[The input]

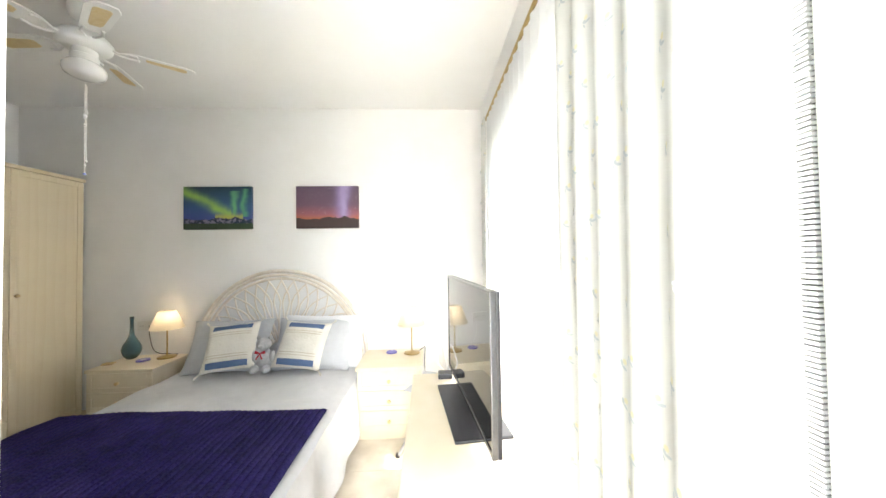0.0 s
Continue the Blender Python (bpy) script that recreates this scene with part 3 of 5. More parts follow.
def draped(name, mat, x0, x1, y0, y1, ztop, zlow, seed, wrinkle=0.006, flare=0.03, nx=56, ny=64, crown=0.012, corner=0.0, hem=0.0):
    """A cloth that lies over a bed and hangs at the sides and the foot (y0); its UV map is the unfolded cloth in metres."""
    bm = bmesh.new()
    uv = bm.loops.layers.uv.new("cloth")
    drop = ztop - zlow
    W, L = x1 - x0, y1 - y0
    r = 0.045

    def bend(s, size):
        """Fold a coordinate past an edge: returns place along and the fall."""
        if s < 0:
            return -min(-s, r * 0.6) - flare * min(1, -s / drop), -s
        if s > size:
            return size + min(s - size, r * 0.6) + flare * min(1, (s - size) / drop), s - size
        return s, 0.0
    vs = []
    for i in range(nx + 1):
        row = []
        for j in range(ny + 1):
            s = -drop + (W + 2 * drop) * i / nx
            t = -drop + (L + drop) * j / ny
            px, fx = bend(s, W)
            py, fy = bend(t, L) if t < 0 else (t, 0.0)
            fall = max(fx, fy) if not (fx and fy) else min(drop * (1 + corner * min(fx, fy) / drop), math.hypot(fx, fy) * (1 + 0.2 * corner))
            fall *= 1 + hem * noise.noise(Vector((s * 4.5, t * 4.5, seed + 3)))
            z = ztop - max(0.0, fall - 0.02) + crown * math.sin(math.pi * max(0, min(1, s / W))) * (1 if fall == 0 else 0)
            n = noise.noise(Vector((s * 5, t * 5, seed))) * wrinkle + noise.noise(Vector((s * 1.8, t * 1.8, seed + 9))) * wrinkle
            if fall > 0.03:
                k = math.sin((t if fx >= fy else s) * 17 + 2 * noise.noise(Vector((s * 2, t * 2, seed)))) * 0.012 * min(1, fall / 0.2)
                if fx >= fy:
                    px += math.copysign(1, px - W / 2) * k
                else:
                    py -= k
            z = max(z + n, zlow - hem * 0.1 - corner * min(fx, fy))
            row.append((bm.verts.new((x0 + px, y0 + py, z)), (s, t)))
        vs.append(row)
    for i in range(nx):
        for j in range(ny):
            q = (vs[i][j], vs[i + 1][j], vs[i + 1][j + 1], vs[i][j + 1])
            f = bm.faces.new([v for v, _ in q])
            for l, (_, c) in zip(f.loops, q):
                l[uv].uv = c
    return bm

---

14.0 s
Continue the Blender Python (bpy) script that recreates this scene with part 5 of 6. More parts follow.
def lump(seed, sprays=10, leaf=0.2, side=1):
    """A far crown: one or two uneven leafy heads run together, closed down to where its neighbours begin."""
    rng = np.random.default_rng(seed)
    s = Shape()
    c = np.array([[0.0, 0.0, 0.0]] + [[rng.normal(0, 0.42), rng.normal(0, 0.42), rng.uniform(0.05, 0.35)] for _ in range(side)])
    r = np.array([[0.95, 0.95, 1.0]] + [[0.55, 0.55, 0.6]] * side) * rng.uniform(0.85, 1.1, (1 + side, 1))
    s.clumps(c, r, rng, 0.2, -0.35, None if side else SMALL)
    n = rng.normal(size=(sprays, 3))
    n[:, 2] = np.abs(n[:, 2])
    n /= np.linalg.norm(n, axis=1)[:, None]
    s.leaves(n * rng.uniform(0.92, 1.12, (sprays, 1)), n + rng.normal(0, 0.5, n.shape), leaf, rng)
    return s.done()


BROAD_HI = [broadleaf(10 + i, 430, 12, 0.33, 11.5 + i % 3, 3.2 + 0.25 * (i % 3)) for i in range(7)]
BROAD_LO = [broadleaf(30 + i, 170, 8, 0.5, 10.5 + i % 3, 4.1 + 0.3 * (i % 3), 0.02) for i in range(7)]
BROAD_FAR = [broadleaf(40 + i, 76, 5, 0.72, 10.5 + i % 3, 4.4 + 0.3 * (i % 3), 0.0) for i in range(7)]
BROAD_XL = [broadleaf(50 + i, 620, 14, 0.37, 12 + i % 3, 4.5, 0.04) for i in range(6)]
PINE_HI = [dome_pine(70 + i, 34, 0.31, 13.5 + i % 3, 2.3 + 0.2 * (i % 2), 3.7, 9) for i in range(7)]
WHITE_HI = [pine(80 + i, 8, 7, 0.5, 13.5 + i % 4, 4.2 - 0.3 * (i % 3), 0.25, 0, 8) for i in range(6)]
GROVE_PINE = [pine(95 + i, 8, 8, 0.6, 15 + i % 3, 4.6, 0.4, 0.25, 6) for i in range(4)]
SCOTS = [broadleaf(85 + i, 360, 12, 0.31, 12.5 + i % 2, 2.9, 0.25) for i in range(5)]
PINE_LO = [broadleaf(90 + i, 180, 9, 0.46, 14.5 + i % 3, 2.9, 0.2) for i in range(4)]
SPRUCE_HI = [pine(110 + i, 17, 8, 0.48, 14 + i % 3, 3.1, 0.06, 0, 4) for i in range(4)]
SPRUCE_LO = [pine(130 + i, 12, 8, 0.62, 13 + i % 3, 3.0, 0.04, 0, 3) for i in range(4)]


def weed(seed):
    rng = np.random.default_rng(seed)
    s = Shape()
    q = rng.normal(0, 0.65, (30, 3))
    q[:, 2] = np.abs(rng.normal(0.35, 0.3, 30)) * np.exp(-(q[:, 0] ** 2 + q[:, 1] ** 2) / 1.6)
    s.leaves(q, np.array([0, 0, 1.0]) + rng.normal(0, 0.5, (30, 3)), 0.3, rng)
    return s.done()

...

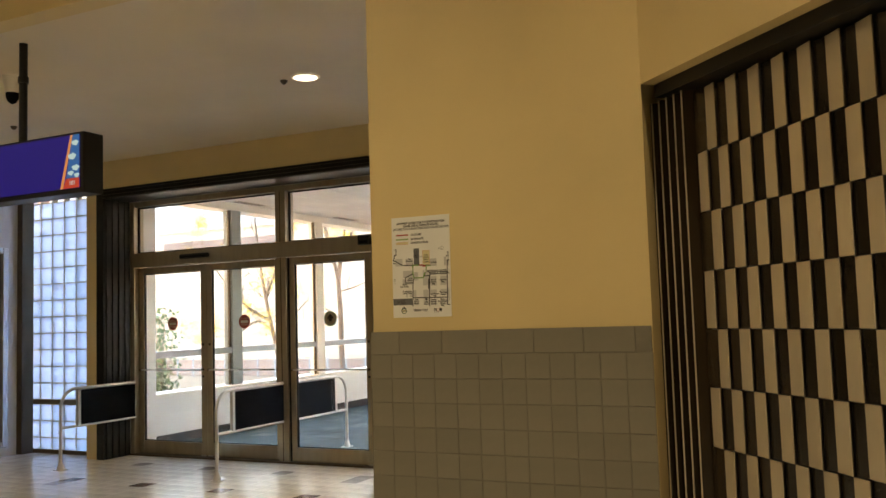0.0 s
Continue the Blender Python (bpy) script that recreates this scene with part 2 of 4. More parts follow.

[Exercise prompt] Filter the records for lines holding the string "with". Copy each one.

[Solution to this exercise]
Continue the Blender Python (bpy) script that recreates this scene with part 3 of 5. More parts follow.
Continue the Blender Python (bpy) script that recreates this scene with part 5 of 6. More parts follow.
Continue the Blender Python (bpy) script that recreates this scene with part 2 of 4. More parts follow.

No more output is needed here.